No entanto, essa intervenção causou mais tensões internas e fragmentou ainda mais a política iemenita. Os rebeldes houthis pouco sofreram algum tipo de retração territorial durante a Operação Renewal Of Hope (ORH) e ainda representam uma forte ameaça ao governo iemenita (exilado em Aden depois que os houthis tomaram a capital Sana’a). Também foi observada a ascensão do Conselho de Transição do Sul (CTS), grupo separatista que visa criar uma república independente na região sul do Iêmen. O CTS inclusive chegou a declarar sua Independência e tomou posições importantes no país.

Apesar de algumas iniciativas de assistir a população civil, corrigindo erros da operação antecessora à ORH, a Coalizão também voltou a violar direitos humanos — tanto que ela sofreu denúncia junto às Nações Unidas — que culminou na morte do então Secretário de Assistência Humanitária da Coalizão, Bruno de Alcântara, em circunstâncias duvidosas. Por outro lado, a representante das Forças Iemenitas Nathalia Alvarez e o representante do Conselho de Cooperação do Golfo Eduardo Giugliano, membros do gabinete da ORH, participaram da negociação de um projeto de ajuda ao Iêmen junto ao Banco Islâmico de Desenvolvimento (IsDB).

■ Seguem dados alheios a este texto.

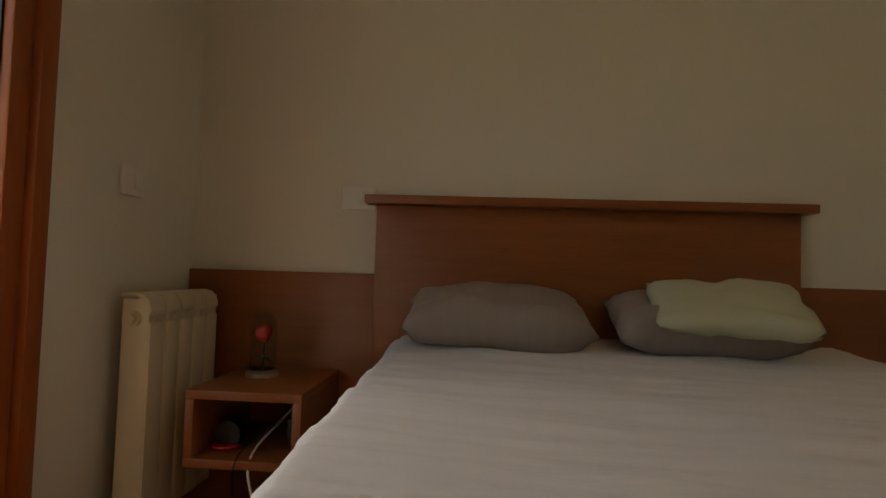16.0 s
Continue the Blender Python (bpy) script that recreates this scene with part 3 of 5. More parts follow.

Esse projeto, contudo, pouco terá efeito se não houver algum tipo de estabilidade política no país. Um cessar-fogo geral, mesmo que inicialmente momentâneo, no país precisa ser firmado para que haja um ambiente político mais pacífico. Enquanto ainda houverem confrontos entre os atores do conflito, nenhum tijolo assentado poderá servir ao seu propósito. Sem a paz, não é possível retomar a atividade econômica.

Fonte: Greg SoFre.

Algumas perguntas permanecerão sem respostas. A principal delas é sobre o teor da reunião secreta entre os comandantes Alvarez e Giugliano com a presença do diplomata americano Henrique Gomes, a representante saudita no IsDB Ana Luísa Rockenbach e o líder do CTS Leonardo Seben. Questionada se a presença de Seben na reunião representava o reconhecimento do governo Hadi ao CTS, considerado um grupo terrorista pelo governo iemenita, Alvarez afirma que isso não foi um reconhecimento ao grupo, que o governo Hadi não negocia com terroristas e que não revelará o que foi discutido nessa reunião.

Portanto, é necessário questionar: como uma representante oficial de um governo se senta à mesa com um líder considerado terrorista? Como um projeto habitacional em Aden será posto em prática se bombardeios ainda são praticados na cidade? Como um governo que pretende combater a fragmentação do país se aliou a outros que agem visando fragmentar ainda mais o seu próprio país? Hoje, o governo Hadi possui domínio em poucas regiões relevantes no sul e foram praticamente expulsos do norte. Portanto, conclui-se que os dias de luta do povo iemenita contra si mesmos não terão um fim próximo. A República Iemenita corre sério risco de vida.